Non solo Stati Uniti, quindi. Sempre Bet Megazine Mosaico parla di «400 episodi verificatisi internazionalmente in pochi mesi, dalla Francia, alla Spagna, dalla Gran Bretagna, alla Polonia, dall’Ucraina al Venezuela. Ma a livello europeo a vincere il primato negativo di attacchi antisemiti, virtuali e fisici, è la Germania».
La situazione in Italia
Anche nel nostro Paese la situazione è grave e ne sono un esempio i due episodi verificatisi a gennaio, pochi giorni prima la Giornata della Memoria, a Noto (Siracusa), e a Mondovì (Cuneo). Se a Noto scritte antisemite e una svastica erano state tracciate su una sede scout, a Mondovì l’oggetto dell’attacco è stata la casa di Aldo Rolfi, figlio di Lidia Beccaria Rolfi, partigiana deportata a Ravensbruck nel 1944, sfregiata con la scritta Juden hier (qui ebrei).
Milena Santerini, docente di Pedagogia e responsabile di Mediavox, su CattolicaNews illustra lo studio realizzato dall’Osservatorio dell’Università Cattolica in collaborazione con il Centro di ricerca sulle Relazioni internazionali dello stesso ateneo. «La ricerca – afferma Santerini – ha analizzato tra il 1° marzo e il 31 maggio 900 tweet scelti casualmente da esperti di antisemitismo.

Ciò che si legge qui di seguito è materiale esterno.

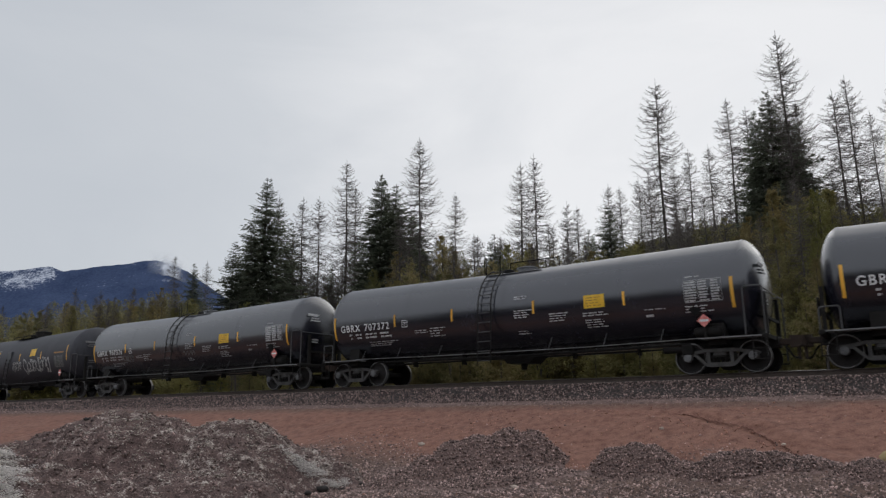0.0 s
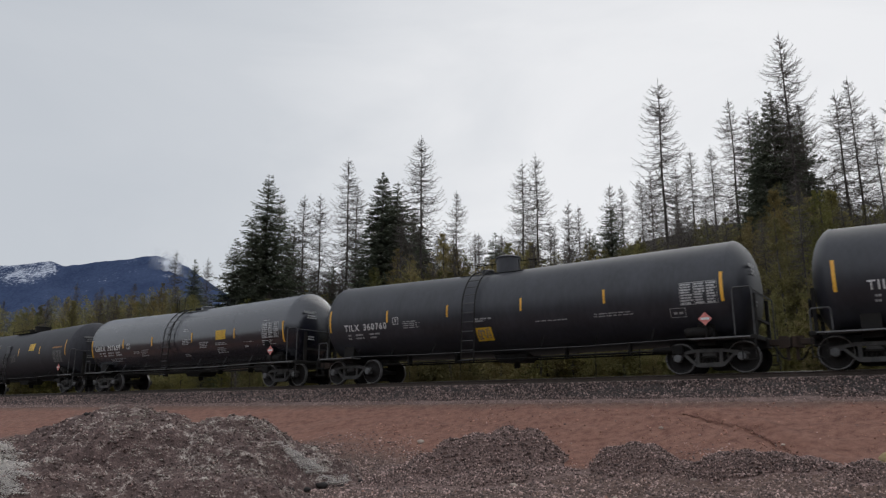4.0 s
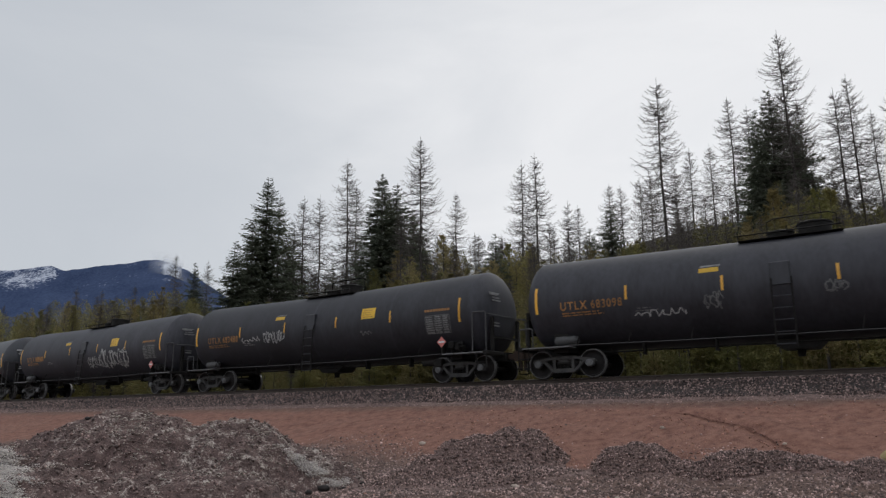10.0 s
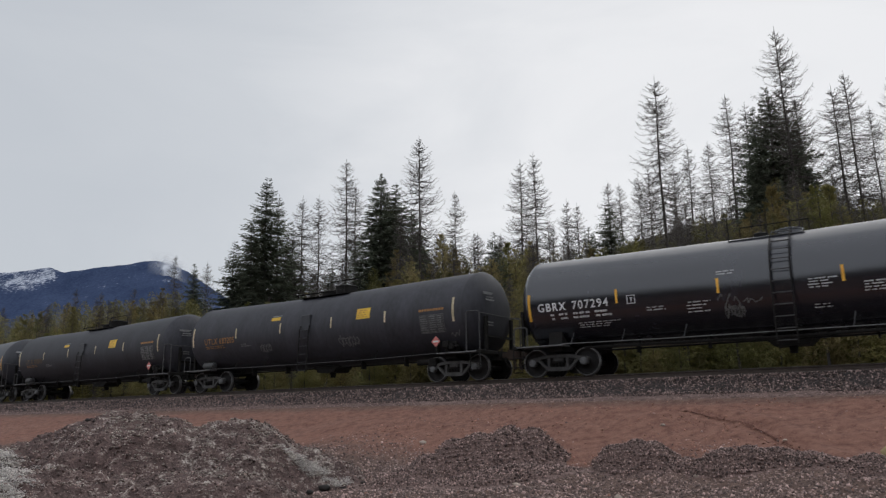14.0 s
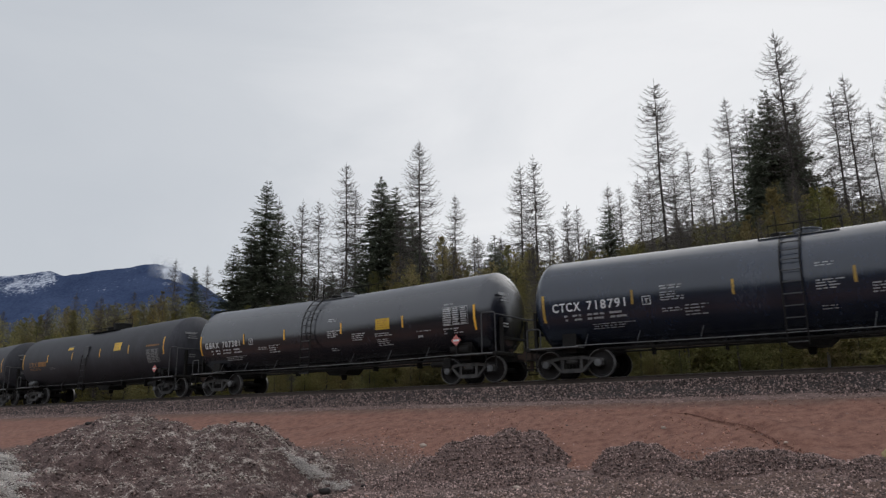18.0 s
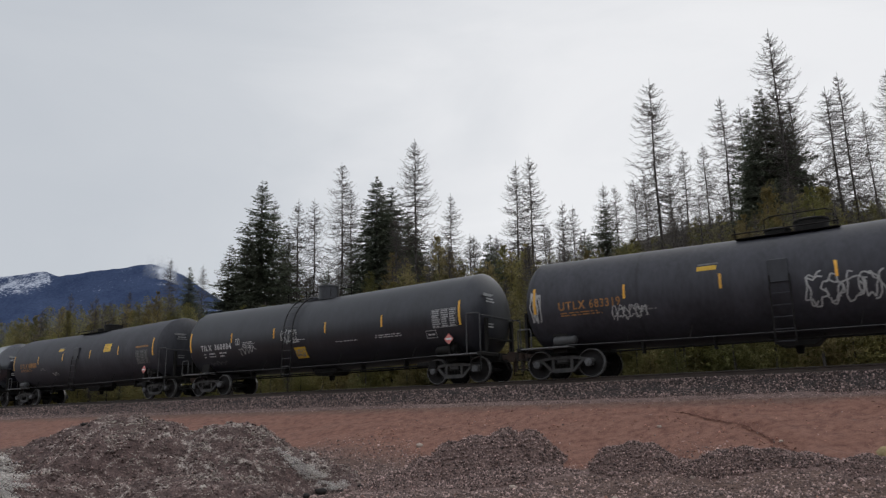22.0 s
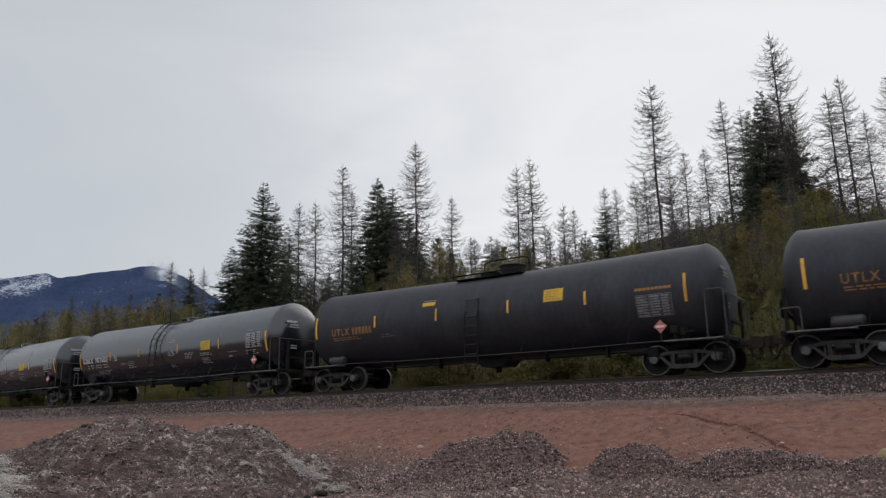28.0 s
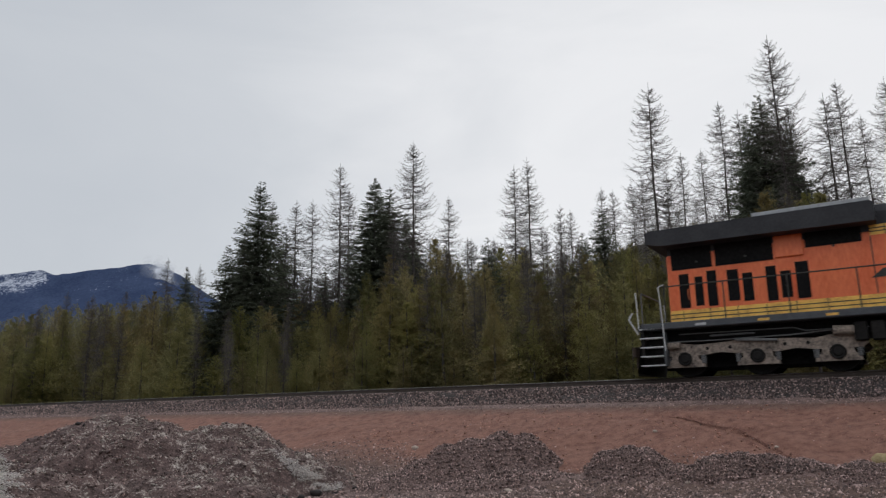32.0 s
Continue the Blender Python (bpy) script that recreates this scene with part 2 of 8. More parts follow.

Il 16,3 per cento dei tweet conteneva messaggi di odio verso Israele».
«Molto dell’antisemitismo e dell’intolleranza nei confronti degli ebrei – e anche di altre categorie spesso discriminate– si sviluppa come Hate speech, termine che nasce proprio a indicare il discorso d’odio che si realizza sul web – afferma Betti Guetta, responsabile dell’Osservatorio antisemitismo, ai microfoni di Radio Radicale –. In relazione a ciò, l’Unione Europea ha effettuato molte pressioni su Twitter e Facebook, spronando i due colossi a intervenire, eliminando i messaggi di odio, ma gli “odiatori seriali” possono sempre andare altrove – continua Guetta –. Una volta che questi individui non trovano più spazio su Facebook perché bannati, si trasferiscono per esempio su Bookapp, l’equivalente russo del social di Zuckerberg». La responsabile dell’Osservatorio aggiunge che in Italia «abbiamo notato anche la presenza superiore di ragazzi più giovani che banalizzano o irridono la Shoah nel web, usando chat su Whatsapp o Facebook».

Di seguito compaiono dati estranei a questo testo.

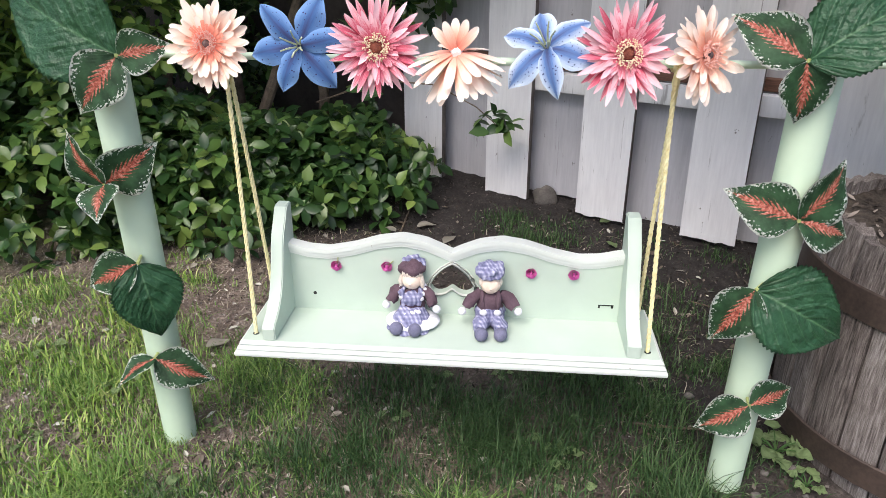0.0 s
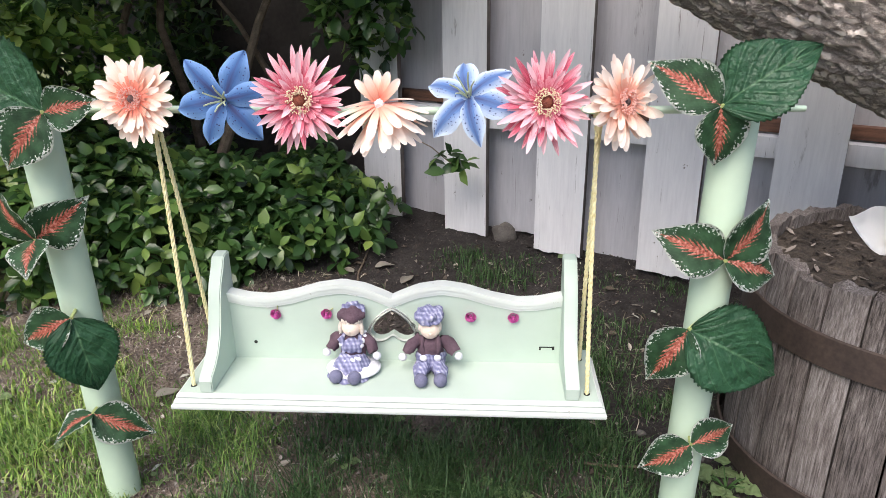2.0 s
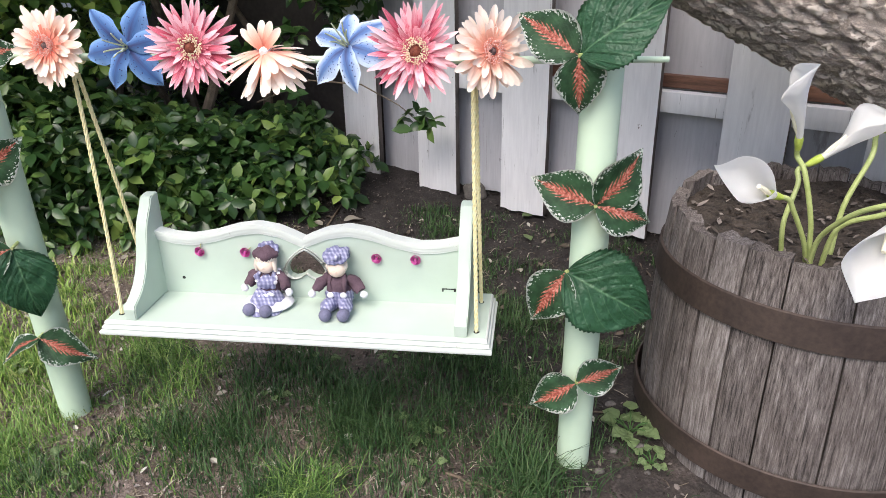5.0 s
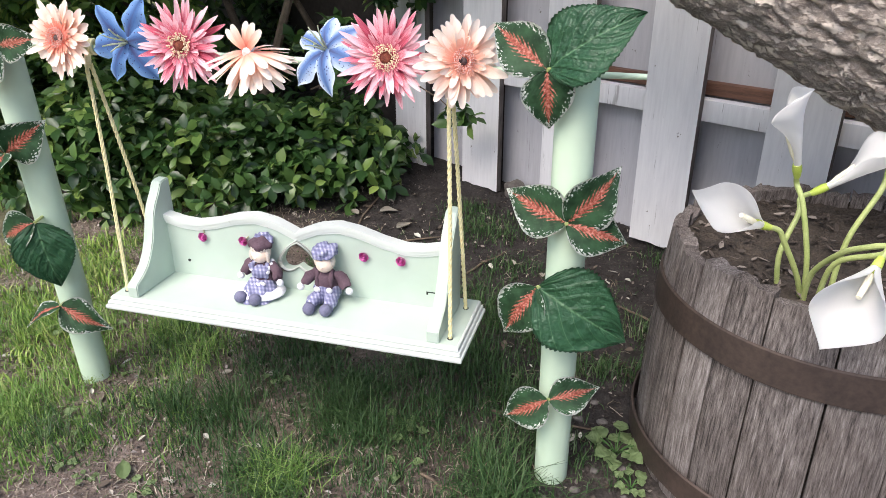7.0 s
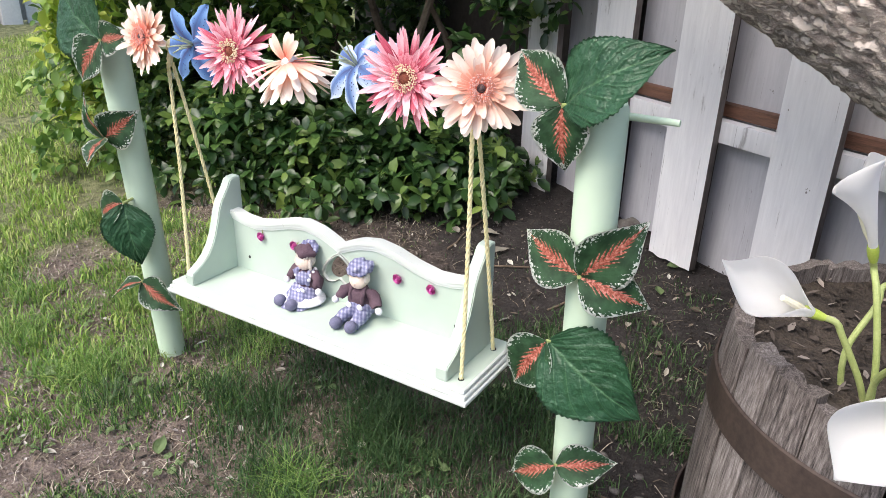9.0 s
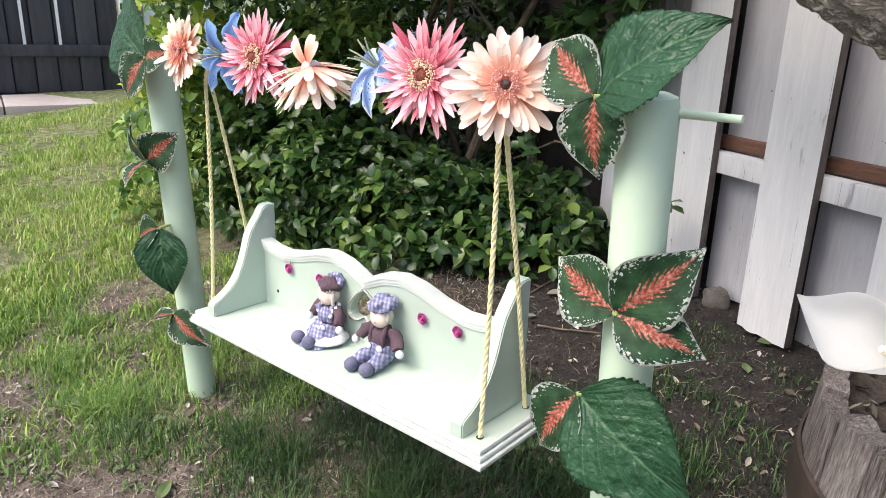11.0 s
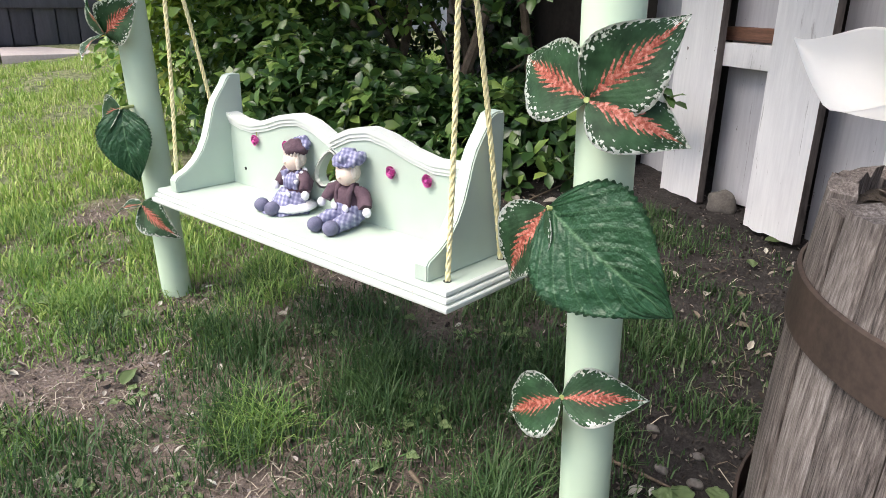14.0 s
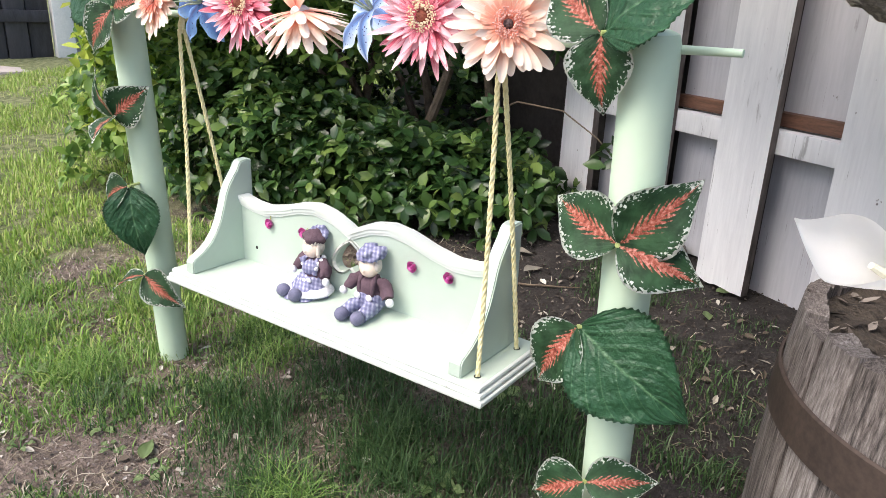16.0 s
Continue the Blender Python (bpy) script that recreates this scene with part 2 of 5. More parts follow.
def plain_leaf():
    m, n, l, b = mat_new("green_leaf_cloth", 0.36)
    uv, side, along = uv_split(n, l)
    co = n.new("ShaderNodeTexCoord").outputs["Object"]
    soft = noise_node(n, l, co, 40, 4)
    vein = herringbone(n, l, side, along, 38, 0.45)
    cross = noise_node(n, l, co, 62, 3)
    green = ramp(n, [(0.3, (0.026, 0.100, 0.042)), (0.7, (0.048, 0.150, 0.068))])
    l.new(soft.outputs[0], green.inputs[0])
    line = ramp(n, [(0.96, (0, 0, 0)), (1.0, (1, 1, 1))])
    l.new(vein, line.inputs[0])
    rib = ramp(n, [(0.0, (1, 1, 1)), (0.045, (0, 0, 0))])
    l.new(side, rib.inputs[0])
    v = math_node(n, l, "MAXIMUM", math_node(n, l, "MULTIPLY", line.outputs[0], 0.30), math_node(n, l, "MULTIPLY", rib.outputs[0], 0.8))
    l.new(mix_col(n, l, v, green.outputs[0], (0.16, 0.32, 0.16)), b.inputs["Base Color"])
    h = math_node(n, l, "ADD", math_node(n, l, "MULTIPLY", math_node(n, l, "MAXIMUM", vein, 0.0), -0.22), math_node(n, l, "MULTIPLY", cross.outputs[0], 0.95))
    b.inputs["Sheen Weight"].default_value = 0.05
    bump(n, l, b, h, 1.0, 0.007)
    return m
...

Milena Santerini conclude: «Se l’antisemitismo di ispirazione nazista è oggi appannaggio di gruppi organizzati con ideologie radicate in quel periodo buio del Novecento, sui canali social il fenomeno è culturale. È legato al periodo politico e di pandemia che stiamo vivendo. […] E quando odiatori anonimi cercando un bersaglio, anche per una pandemia globale, ecco che rispuntano gli ebrei come capro espiatorio».
Esiste tuttavia uno spiraglio di speranza. Tanto la responsabile dell’Osservatorio antisemitismo quanto il presidente del Congresso ebraico europeo si dicono ottimisti: seppure la situazione sia preoccupante e necessiti di una sorveglianza costante, si registrano, d’altra parte, «un’attenzione sul tema e novità positive e soprattutto una maggiore partecipazione e un maggiore impegno da parte delle istituzioni pubbliche e delle forze dell’ordine nel combattere ogni forma di antisemitismo e nel proteggere le istituzioni ebraiche».